Goal:
Within the material below, locate the line with "ob[key] = value" and the line with "made[o].parent = made.get(o.parent, o.parent)", then return those two lines and all lines between them, exactly as written.

Source material:
________________________________________
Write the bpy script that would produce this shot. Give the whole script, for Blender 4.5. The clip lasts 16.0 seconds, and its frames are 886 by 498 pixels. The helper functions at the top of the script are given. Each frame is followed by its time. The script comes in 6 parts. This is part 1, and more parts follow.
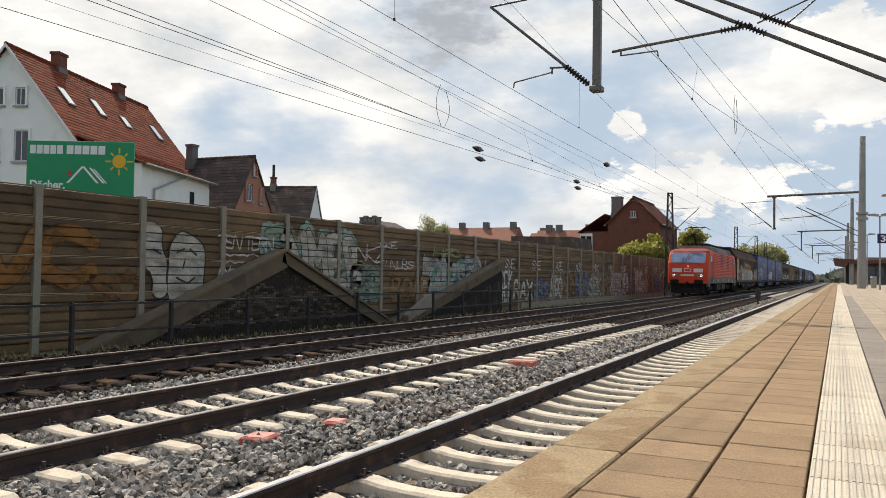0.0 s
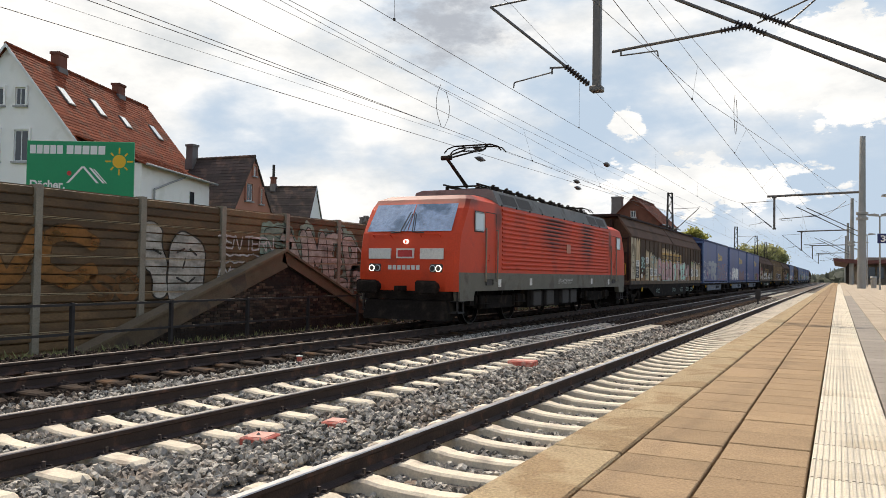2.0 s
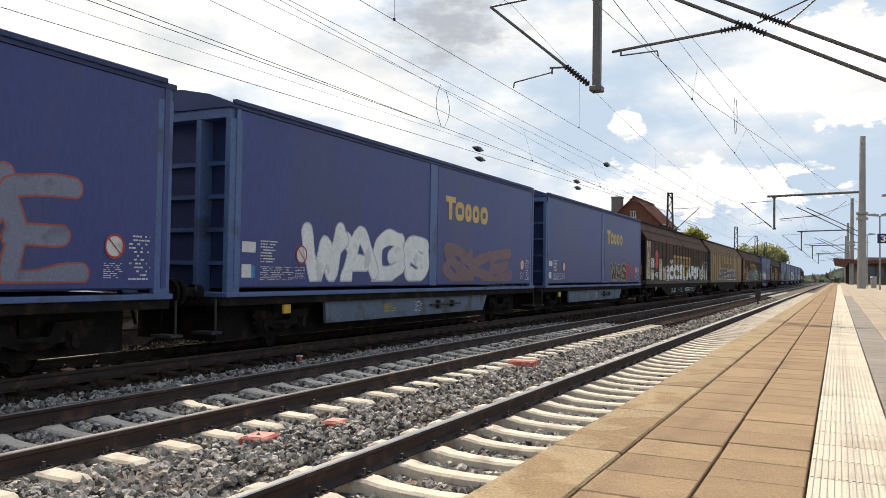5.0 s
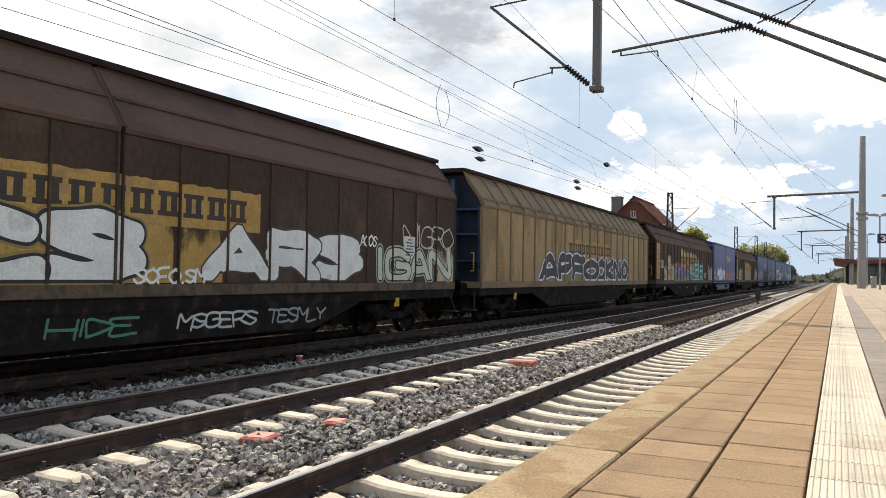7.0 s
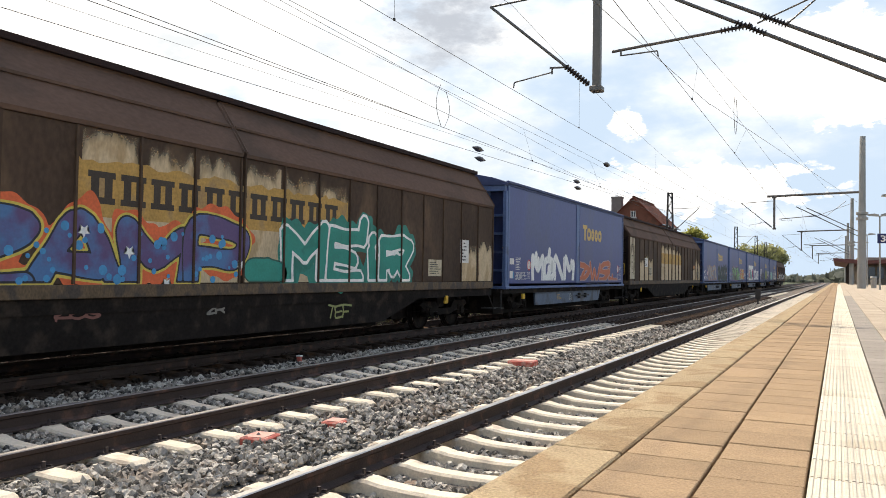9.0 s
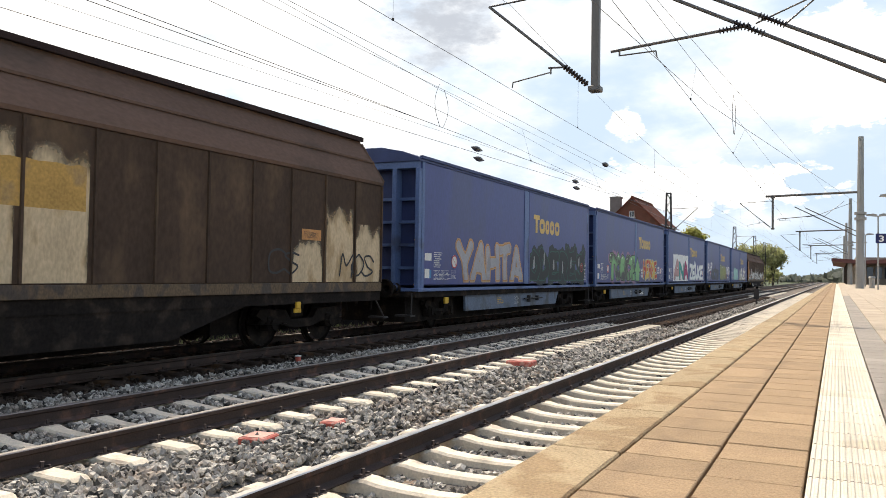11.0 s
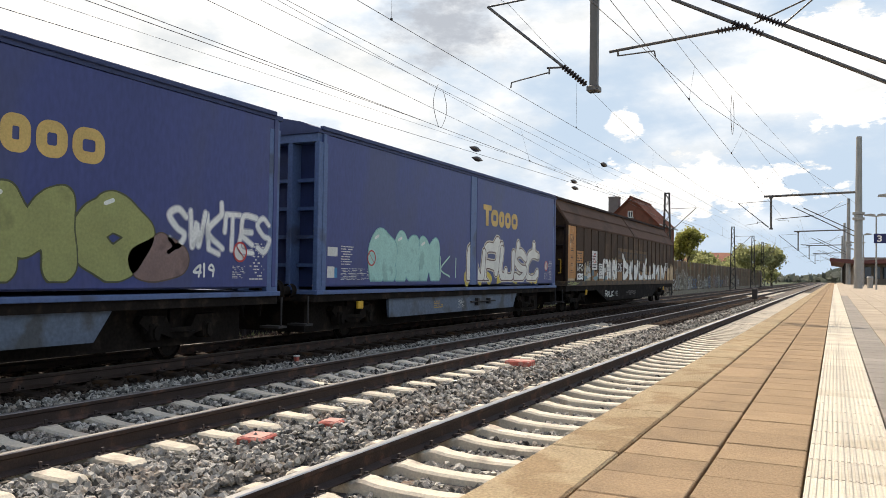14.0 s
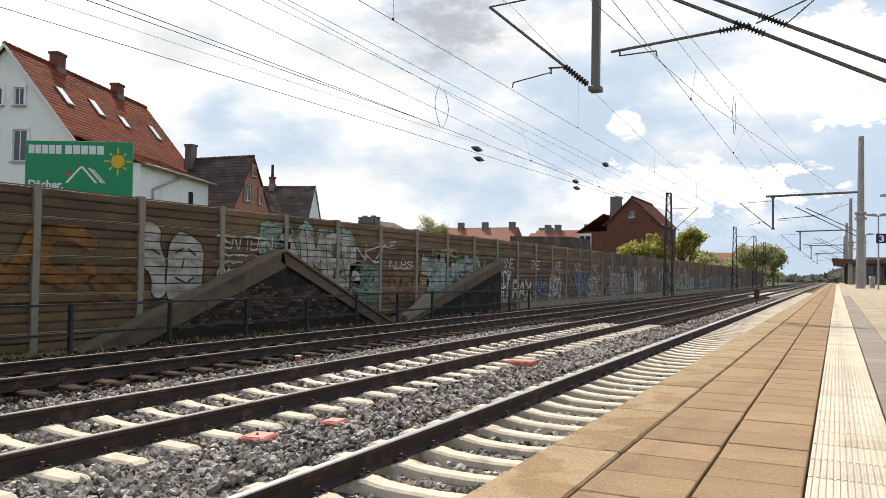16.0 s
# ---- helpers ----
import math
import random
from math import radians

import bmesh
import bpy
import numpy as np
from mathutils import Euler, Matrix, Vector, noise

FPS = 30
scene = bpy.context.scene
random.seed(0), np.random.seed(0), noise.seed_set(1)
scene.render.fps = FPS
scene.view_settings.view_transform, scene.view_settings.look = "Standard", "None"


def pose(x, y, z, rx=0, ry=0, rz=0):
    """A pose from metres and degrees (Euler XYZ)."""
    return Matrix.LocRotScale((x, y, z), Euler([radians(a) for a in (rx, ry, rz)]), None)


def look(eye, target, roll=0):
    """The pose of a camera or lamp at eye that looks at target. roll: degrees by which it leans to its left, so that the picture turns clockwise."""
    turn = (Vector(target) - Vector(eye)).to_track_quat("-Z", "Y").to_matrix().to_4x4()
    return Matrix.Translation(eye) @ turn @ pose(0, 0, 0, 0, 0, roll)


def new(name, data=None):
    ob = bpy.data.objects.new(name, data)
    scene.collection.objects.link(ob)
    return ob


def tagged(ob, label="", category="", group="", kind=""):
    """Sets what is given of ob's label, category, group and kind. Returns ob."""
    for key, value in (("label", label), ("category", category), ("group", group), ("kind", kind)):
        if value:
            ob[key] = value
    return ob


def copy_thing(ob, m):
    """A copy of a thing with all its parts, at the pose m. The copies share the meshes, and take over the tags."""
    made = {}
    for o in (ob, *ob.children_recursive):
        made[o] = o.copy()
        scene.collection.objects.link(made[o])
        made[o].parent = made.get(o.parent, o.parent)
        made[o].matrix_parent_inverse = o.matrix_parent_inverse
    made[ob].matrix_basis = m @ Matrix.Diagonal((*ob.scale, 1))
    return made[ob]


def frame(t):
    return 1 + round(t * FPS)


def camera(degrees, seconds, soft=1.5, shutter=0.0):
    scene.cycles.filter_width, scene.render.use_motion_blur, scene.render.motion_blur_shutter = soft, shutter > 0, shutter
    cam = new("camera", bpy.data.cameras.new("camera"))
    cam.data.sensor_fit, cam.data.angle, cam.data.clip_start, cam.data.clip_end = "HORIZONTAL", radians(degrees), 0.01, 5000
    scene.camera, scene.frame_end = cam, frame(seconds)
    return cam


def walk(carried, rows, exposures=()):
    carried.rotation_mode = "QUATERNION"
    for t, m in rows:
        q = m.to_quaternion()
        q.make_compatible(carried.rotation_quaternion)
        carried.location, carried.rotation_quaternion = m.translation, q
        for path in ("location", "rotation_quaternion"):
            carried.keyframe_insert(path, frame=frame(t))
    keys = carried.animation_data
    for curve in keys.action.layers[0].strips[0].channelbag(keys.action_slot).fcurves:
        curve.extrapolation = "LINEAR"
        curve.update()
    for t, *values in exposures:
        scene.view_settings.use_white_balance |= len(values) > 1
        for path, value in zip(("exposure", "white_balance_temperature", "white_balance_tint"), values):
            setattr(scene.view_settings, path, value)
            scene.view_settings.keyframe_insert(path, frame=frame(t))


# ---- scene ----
cam = camera(58.12, 16.0, soft=0.6)
EYE = Vector((0.0, 0.0, 1.425))


def aim(right):
    """The camera's pose, turned to the right by so many degrees from its first aim."""
    yaw, pitch = radians(26.40 - right), radians(1.731)
    way = Vector((-math.sin(yaw) * math.cos(pitch), math.cos(yaw) * math.cos(pitch), math.sin(pitch)))
    return look(EYE, EYE + way * 10, 0.90)


walk(cam, [(0.0, aim(0)), (9.2, aim(0)), (10.3, aim(0.05)), (11.4, aim(0.12)), (12.5, aim(0.18)), (13.5, aim(0.20)),
           (14.5, aim(0.19)), (15.4, aim(0.14)), (16.0, aim(0.08))],
     exposures=[(0.0, 0.02, 6860, 10), (2.5, 0.16, 6860, 10), (7.0, 0.28, 6860, 10), (9.0, 0.44, 6860, 10), (12.8, 0.52, 6860, 10), (13.6, 0.34, 6860, 10), (14.1, 0.28, 6860, 10), (15.0, 0.42, 6860, 10), (16.0, 0.26, 6860, 10)])

# ---- light ----
SUN_AZ, SUN_EL = 50.0, 50.0  # degrees to the left of +y, and above the horizon
SUN_DIR = Vector((-math.sin(radians(SUN_AZ)) * math.cos(radians(SUN_EL)), math.cos(radians(SUN_AZ)) * math.cos(radians(SUN_EL)), math.sin(radians(SUN_EL))))
world = bpy.data.worlds.new("sky")
scene.world = world
world.use_nodes = True
wn = world.node_tree.nodes
sky = wn.new("ShaderNodeTexSky")
sky.sky_type, sky.sun_disc = "NISHITA", False
sky.sun_elevation, sky.sun_rotation = radians(SUN_EL), radians(-SUN_AZ)
sky.air_density, sky.dust_density = 1.0, 2.5
world.node_tree.links.new(sky.outputs[0], wn["Background"].inputs[0])
wn["Background"].inputs[1].default_value = 0.2
sun = new("sun", bpy.data.lights.new("sun", "SUN"))
sun.data.energy, sun.data.angle, sun.data.color = 4.0, radians(0.6), (1.0, 0.93, 0.82)
sun.matrix_world = look(SUN_DIR * 50, (0, 0, 0))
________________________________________
Solution to the problem:
            ob[key] = value
    return ob


def copy_thing(ob, m):
    """A copy of a thing with all its parts, at the pose m. The copies share the meshes, and take over the tags."""
    made = {}
    for o in (ob, *ob.children_recursive):
        made[o] = o.copy()
        scene.collection.objects.link(made[o])
        made[o].parent = made.get(o.parent, o.parent)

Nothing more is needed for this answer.